The Research Method
I’m no academic or professional researcher but here you can read how I go and research the subject of success.
The Research Method
I started my journey by just simply asking some people how they define success. These were spontaneous conversations in cafe’s over video conference etc. Little by little a developed a protocol and right now this is more-or-less what I do
- In a 1:1 meeting, either scheduled or not, I ask the question, unannounced, hoping for an honest / spontaneous answer: How do you define success for your life.
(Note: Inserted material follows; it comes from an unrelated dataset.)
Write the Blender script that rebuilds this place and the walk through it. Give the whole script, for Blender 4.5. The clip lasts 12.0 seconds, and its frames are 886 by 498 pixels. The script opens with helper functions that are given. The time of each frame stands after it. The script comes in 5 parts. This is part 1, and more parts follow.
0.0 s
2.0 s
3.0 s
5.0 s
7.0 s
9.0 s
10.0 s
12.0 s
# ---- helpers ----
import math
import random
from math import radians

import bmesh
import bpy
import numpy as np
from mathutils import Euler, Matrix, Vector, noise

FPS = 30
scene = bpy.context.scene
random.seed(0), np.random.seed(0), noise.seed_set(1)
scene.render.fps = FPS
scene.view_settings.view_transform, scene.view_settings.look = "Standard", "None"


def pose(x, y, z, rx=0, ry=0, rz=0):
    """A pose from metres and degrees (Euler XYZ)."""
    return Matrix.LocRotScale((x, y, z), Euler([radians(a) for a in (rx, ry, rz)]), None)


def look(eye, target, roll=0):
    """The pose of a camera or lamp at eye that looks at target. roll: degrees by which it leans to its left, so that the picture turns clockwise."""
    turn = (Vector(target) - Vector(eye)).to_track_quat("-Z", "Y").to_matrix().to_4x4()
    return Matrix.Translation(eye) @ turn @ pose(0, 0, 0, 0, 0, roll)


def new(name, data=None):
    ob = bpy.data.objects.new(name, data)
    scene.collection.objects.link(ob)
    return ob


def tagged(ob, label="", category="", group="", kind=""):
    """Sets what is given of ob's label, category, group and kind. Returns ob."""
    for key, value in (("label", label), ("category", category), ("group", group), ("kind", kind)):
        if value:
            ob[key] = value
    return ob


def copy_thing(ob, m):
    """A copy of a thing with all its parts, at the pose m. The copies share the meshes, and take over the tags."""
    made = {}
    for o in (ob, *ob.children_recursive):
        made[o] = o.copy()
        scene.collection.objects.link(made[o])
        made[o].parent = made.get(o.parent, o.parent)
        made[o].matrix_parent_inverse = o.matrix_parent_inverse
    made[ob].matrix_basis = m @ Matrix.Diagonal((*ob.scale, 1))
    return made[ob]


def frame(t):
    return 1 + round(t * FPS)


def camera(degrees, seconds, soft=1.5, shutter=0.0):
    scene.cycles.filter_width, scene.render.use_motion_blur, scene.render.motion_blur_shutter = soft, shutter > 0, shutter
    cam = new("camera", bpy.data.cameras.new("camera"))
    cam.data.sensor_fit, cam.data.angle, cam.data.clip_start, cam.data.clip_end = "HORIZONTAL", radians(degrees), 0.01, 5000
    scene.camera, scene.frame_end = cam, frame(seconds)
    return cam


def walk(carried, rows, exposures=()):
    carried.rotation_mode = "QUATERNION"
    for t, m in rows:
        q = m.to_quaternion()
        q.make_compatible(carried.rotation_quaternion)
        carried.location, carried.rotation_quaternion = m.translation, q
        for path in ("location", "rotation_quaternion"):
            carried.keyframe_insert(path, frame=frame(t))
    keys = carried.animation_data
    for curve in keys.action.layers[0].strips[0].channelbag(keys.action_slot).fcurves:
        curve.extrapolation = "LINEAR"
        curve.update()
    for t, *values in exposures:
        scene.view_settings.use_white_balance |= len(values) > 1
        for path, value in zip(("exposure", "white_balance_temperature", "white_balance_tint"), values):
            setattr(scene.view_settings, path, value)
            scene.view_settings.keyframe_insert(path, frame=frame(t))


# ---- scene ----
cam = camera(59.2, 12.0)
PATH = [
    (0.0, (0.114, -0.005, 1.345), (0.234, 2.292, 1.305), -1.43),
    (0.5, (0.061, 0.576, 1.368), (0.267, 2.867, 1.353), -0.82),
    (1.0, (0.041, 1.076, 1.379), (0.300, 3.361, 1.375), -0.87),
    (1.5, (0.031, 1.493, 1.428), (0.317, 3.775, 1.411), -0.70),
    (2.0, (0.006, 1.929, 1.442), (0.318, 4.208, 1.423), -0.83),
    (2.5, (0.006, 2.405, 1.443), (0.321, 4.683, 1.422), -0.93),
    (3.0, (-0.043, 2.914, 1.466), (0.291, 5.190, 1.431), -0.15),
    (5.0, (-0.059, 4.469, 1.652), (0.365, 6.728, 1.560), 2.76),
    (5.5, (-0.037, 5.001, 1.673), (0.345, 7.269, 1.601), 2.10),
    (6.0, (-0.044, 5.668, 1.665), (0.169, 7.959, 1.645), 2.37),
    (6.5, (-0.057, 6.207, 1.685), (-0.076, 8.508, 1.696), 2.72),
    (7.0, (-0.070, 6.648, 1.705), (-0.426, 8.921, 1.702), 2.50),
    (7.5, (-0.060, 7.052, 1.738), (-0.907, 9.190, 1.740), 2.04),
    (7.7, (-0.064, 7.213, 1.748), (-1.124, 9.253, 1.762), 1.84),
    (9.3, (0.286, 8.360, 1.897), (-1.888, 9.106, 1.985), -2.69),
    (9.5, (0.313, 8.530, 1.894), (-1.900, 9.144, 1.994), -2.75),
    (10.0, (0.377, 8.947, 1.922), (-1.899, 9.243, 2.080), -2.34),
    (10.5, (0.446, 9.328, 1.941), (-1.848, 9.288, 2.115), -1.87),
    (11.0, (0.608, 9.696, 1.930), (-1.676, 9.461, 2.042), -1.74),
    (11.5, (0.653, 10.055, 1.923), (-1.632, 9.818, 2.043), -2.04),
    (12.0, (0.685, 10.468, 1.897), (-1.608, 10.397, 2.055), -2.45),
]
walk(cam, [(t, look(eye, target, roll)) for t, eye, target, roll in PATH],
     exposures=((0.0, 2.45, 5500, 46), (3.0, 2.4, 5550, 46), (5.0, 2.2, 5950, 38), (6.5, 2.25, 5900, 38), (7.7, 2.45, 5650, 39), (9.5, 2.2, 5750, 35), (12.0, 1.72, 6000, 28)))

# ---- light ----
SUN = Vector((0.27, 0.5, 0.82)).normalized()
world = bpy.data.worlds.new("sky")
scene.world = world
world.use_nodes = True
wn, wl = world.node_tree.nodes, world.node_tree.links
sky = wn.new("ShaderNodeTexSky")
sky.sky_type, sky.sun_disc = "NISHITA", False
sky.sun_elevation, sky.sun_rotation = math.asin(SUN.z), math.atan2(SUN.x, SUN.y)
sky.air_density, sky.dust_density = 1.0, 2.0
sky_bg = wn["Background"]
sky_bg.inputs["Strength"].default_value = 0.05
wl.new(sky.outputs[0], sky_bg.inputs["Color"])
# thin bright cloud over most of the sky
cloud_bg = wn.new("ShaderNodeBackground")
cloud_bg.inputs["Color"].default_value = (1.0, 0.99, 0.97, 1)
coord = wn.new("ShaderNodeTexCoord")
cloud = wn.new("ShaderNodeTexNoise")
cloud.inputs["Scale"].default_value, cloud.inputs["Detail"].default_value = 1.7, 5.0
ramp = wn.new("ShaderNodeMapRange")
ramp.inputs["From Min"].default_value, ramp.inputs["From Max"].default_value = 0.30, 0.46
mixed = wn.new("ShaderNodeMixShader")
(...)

- Sometimes I add “not just for work”
- Then depending on the answer I might ask one of the following questions:
- How do you measure that?
- Are you successful right now?
- Then almost always I ask what I call the “Tragedist question”: Imagining someone that experiences a tragedy, can they still be successful?
- I take lots of notes and add them to what is now a big spreadsheet.
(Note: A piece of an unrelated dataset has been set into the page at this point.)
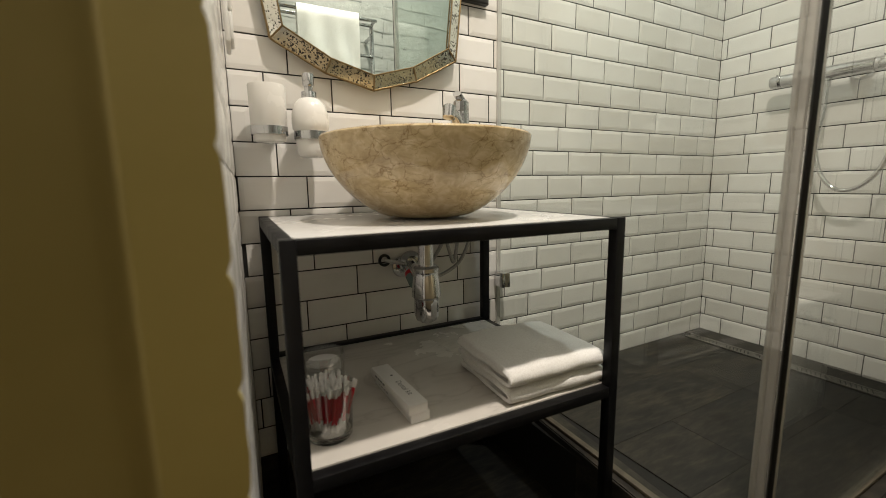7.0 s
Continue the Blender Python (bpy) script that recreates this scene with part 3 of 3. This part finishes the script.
supply_hose("water_hose", [(0.690, -0.045, 0.600), (0.715, -0.05, 0.612), (0.735, -0.05, 0.638), (0.758, -0.05, 0.668), (0.768, -0.055, 0.640), (0.778, -0.06, 0.606), (0.788, -0.06, 0.640), (0.795, -0.07, 0.735)])
supply_hose("water_hose", [(0.656, -0.05, 0.572), (0.70, -0.055, 0.568), (0.745, -0.055, 0.574), (0.798, -0.055, 0.602), (0.826, -0.06, 0.655), (0.826, -0.065, 0.70), (0.812, -0.08, 0.736)])
tag_t = thing("paper_tag", pose(0.853, -0.055, 0.700, 0, 25, 12), "small beige paper tag on the hose", "tag")
part("sheet", box(0, 0, -0.012, 0.026, 0.0008, 0.034), CARD, tag_t)


# ---- on the shelf ----

def glass_cup(name, x, y, label, h=0.093, r=0.0395):
    t = thing(name, pose(x, y, SHELF), label, "glass")
    part("tumbler", lathe([(r * 0.915, 0.0135), (r * 0.93, 0.02), (r, h - 0.001), (r - 0.0007, h), (r - 0.0020, h - 0.001), (r * 0.93 - 0.0022, 0.02), (r * 0.885, 0.0135)], 48, closed=True), GLASS, t)
    part("glass_base", lathe([(0.0, 0.002), (r * 0.70, 0.0015), (r * 0.78, 0.0), (r * 0.87, 0.0), (r * 0.91, 0.003), (r * 0.915, 0.0132), (r * 0.86, 0.0128), (0.0, 0.0105)], 48), THICKGLASS, t, "thick clear glass base")
    return t


swab_glass = glass_cup("swab_glass", 0.348, -0.402, "clear glass full of red-stemmed cotton swabs")
rng = random.Random(4)
bm_stick = cyl((0, 0, 0.010), (0, 0, 0.066), 0.0017, seg=6)
me_stick = bpy.data.meshes.new("stick")
bm_stick.to_mesh(me_stick)
bm_stick.free()
me_stick.materials.append(RED)
bm_bud = lathe([(0.0, -0.001), (0.0019, 0.0), (0.0027, 0.003), (0.0028, 0.008), (0.0022, 0.013), (0.0012, 0.015), (0.0, 0.0155)], 8)
me_bud = bpy.data.meshes.new("cotton_bud")
bm_bud.to_mesh(me_bud)
bm_bud.free()
me_bud.polygons.foreach_set("use_smooth", [True] * len(me_bud.polygons))
me_bud.materials.append(COTTON)
swabs = part("swab_bundle", cyl((0, 0, 0.017), (0, 0, 0.0175), 0.02, seg=12), COTTON, swab_glass)
for i in range(115):
    rr, aa = 0.0285 * math.sqrt((i + 0.5) / 115), i * 2.39996
    x, y = rr * math.cos(aa), rr * math.sin(aa)
    m = pose(x, y, 0.0140 + rng.uniform(0, 0.009), rng.uniform(-9, 9) - 5 * y / 0.03, rng.uniform(-9, 9) + 5 * x / 0.03, 0)
    for name, me, mm in (("stick", me_stick, m), ("cotton_bud", me_bud, m), ("cotton_bud", me_bud, m @ pose(0, 0, 0.061))):
        ob = new(name, me)
        ob.parent, ob.matrix_basis = swabs, mm

pad_glass = glass_cup("cotton_pad_glass", 0.364, -0.292, "clear glass holding a stack of white cotton pads", 0.099)
for i in range(10):
    part("cotton_pad", lathe([(0.0, 0.0), (0.029, 0.0), (0.0315, 0.003), (0.029, 0.006), (0.0, 0.0065)], 28, None, (rng.uniform(-0.0015, 0.0015), rng.uniform(-0.0015, 0.0015), 0.0166 + i * 0.0067)), COTTON, pad_glass)


def kit_box(z, dx, dy, turn, words):
    t = thing("kit_box", pose(0.4840 + dx, -0.360 + dy, SHELF + z, 0, 0, turn), "slim white card box with small grey lettering", "box", "dental kit boxes")
    part("carton", box(0, 0, 0.0092, 0.0360, 0.178, 0.0180, 0.0010), CARD, t)
    part("end_flap", box(0, -0.0892, 0.0092, 0.0335, 0.0008, 0.0160, 0.0002), CARD, t)
    for k in range(4):
        part("print_bar", box(-0.0181, 0.062 - 0.013 * k, 0.0095, 0.0004, 0.008, 0.004), INK, t)
    if words:
        cu = bpy.data.curves.new("lettering", "FONT")
        cu.body, cu.size, cu.align_x, cu.align_y = "Dental kit", 0.0150, "CENTER", "CENTER"
        ob = new("lettering", cu)
        ob.parent = t
        ob.matrix_basis = pose(0.003, -0.024, 0.0184, 0, 0, -90)
        ob.data.materials.append(INK)
        part("mark", cyl((0.003, 0.034, 0.0181), (0.003, 0.034, 0.0184), 0.003, seg=5), INK, t)
    return t


kit_box(0.0002, 0.007, 0.004, 1.0, False)
kit_box(0.0190, 0.0, 0.0, 2.0, True)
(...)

- I process the Successtimonies and tag them when common themes occur such as: “family” or “impact” or “Happiness” etc
- I extract bits of knowledge and inspiration for talks and writing
The Dataset
As of November my dataset consists of:
- 166 Successtimonies
- Googlers 86% Non-Googlers: 14%
- Female: 28% Male: 72%
- Diverse set of professional backgrounds:
Product Manager | 36% |
Eng | 32% |
Ops / Other | 7% |
Sales / Commerce | 7% |
UX(r)(d)(w) | 4% |
Legal | 1% |
Program | 7% |
Comms / GTM / Marketing | 4% |
Analyst | 3% |
Executive, C-level, entrepreneur, Founder etc | 1% |
Research Bias
My research is admittedly biased, but I’m OK with that. I am enjoying the journey, and the many conversations I am having. Here is how I know my research is biased:
- Demographically biased: I interview people I encounter in life so the demographic is biased towards who I meet and it consists of a lot of folks within tech
- Relationally biased: I pop the question as a surprise. Most people I interview aren’t that close to me, so one can question whether I am getting honest answers
- Content bias: People might “hide” concepts within other concepts. For example, someone might mention impact which for them might also include career even though they don’t explicitly mentioned “career” as part of their successtimony. In this example they “hid” career inside “Impact.
What’s Next
Currently I am just enjoying the journey. I plan to go until at least 250 Successtimonies over the next few years. One thing I should probably do is to deliberately interview people outside of the demographics that I encounter spontaneously in day-to-day life.